Advocate for The Borgen Project, Kailee Yan, shares the biggest misconceptions of global poverty. This national campaign believes that leaders of the most powerful nation on earth should be doing more to address this major issue.
I am an advocate for The Borgen Project, and my eyes have been opened to the global issues that severely impact the developing world. I thought I knew about some of the issues because of the classes I took in college, but my perspective has changed since I started working with The Borgen Project. It is interesting to continue to learn about what the U.S. is doing to address global poverty and how much further we need to go.
The Borgen Project is a Seattle-based nonprofit that is fighting to eliminate global poverty through advocation, education, and mobilization, as it operates in 931 U.S. cities. Being part of one of the most influential and powerful countries in the world, we at The Borgen Project believe that we have to push for legislation that addresses foreign policy to set an example for others and lead the charge in the fight against global poverty.
Advocating for the world’s poor not only is the right thing to do, but it also lifts up their economy, and ours as well. I work with The Borgen Project because there are too many people who are suffering; in developing regions, one in ten people live on less than $1.90 a day. There are many misconceptions surrounding global poverty. I feel that I am a person of privilege who has the opportunity to advocate for those without a voice, therefore it is part of my duty to reeducate those who do not understand and change perceptions surrounding the issue. There are three misconceptions that I am trying to change the most.
The 3 misconceptions of global poverty you should know
1. A common critique of supporting global poverty efforts is: “Why to focus on global poverty when there is poverty at home?”
I agree that poverty at home should be addressed and eliminated because leaders are not doing enough. However, domestic and global poverty are not competing issues. I believe that global poverty should be a focus in our foreign policy, similar to how poverty at home should be a focus in our domestic policy. The Borgen Project’s main focus is improving our foreign policy through advocation of particular legislation by mobilizing others and discussing these issues with state representatives.
Also, by focusing on global poverty, other domestic issues are addressed, as overpopulation, national security, immigration, and job creation improve when global poverty decreases. We all do better when we all do better.
2. Another misconception is about “The U.S.’ effort in addressing global poverty: doesn’t the U.S. already do enough?”

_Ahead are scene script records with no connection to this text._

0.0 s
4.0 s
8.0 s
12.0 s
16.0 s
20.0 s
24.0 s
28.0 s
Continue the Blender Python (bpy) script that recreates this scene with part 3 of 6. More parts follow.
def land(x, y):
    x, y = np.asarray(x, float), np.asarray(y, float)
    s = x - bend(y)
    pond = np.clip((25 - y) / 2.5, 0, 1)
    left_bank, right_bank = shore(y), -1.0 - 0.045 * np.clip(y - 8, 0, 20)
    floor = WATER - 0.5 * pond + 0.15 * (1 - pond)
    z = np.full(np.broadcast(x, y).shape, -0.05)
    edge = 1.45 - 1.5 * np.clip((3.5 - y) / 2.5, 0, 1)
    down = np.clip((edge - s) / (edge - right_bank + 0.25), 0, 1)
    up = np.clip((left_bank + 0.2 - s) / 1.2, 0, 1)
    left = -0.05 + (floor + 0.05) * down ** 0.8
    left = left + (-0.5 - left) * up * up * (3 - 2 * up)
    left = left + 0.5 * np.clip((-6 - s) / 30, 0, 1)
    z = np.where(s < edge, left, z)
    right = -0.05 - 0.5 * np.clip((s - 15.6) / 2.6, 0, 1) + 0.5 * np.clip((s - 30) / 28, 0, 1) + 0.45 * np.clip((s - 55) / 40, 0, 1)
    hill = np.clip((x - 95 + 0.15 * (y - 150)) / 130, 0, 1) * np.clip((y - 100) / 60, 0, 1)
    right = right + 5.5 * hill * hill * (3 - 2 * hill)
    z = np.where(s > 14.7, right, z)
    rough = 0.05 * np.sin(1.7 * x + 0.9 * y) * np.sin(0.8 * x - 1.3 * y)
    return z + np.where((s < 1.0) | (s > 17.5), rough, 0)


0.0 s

The short answer is no. What percent of our budget do you think we allocate to foreign aid? Generally, Americans believe it is around 25 percent. But it is actually only about only 1 percent.
In 2016, the U.S. gave $49 billion in foreign assistance which is quite a bit of money. However, some nations are giving over 1% of their Gross National Income (GNI). Compared to other nations, the U.S. does astoundingly little per capita to help eliminate global poverty.
The U.S. spends less money on all of our aid efforts combined than on our largest defense contract. Taxpayers are spending more money on a defense contract to one company than to helping the world’s poor. European countries such as Sweden and the Netherlands give over 0.7% of their GNI to help the world’s poor, while the U.S. gives just 0.2% of their GNI, rating towards the bottom of developed and wealthy nations. Putting some of our contributions in perspective, we spend more on one aircraft carrier ($6 billion) than the World Food Program ($4 billion).
3. The last misconception is that “aid is bad and creates issues”.
This may be easy to say if you are sitting comfortably in your house, but it would be more difficult to truly believe that, sitting in a refugee camp. Investing in long-term solutions and education is beneficial as it provides resources to people experiencing extreme poverty by allowing them to learn the skills necessary to become self-sufficient. Providing small loans to women to start their own small businesses and training farmers to improve their crop efficiency and productivity are long-term solutions that will help their country grow over time.
At The Borgen Project, it is my goal to change the way we view global poverty in the U.S. As I reflect on some of our domestic issues, such as the current global pandemic that has now claimed over 100,000 American lives, I am also thinking about how people in developing countries are going to battle COVID-19. With all of our resources and access to healthcare, it is unimaginable how those experiencing extreme poverty will be able to combat the virus. Their countries simply do not have the infrastructure to handle the virus nor to develop and disperse their own treatments.
We have been able to influence members of Congress to cosponsor bills and two bills supported by The Borgen Project have been passed: the Global Fragility Act and the End Neglected Tropical Diseases Act.
It is not just my job, but all of our jobs to advocate for those without a voice and push for lasting change.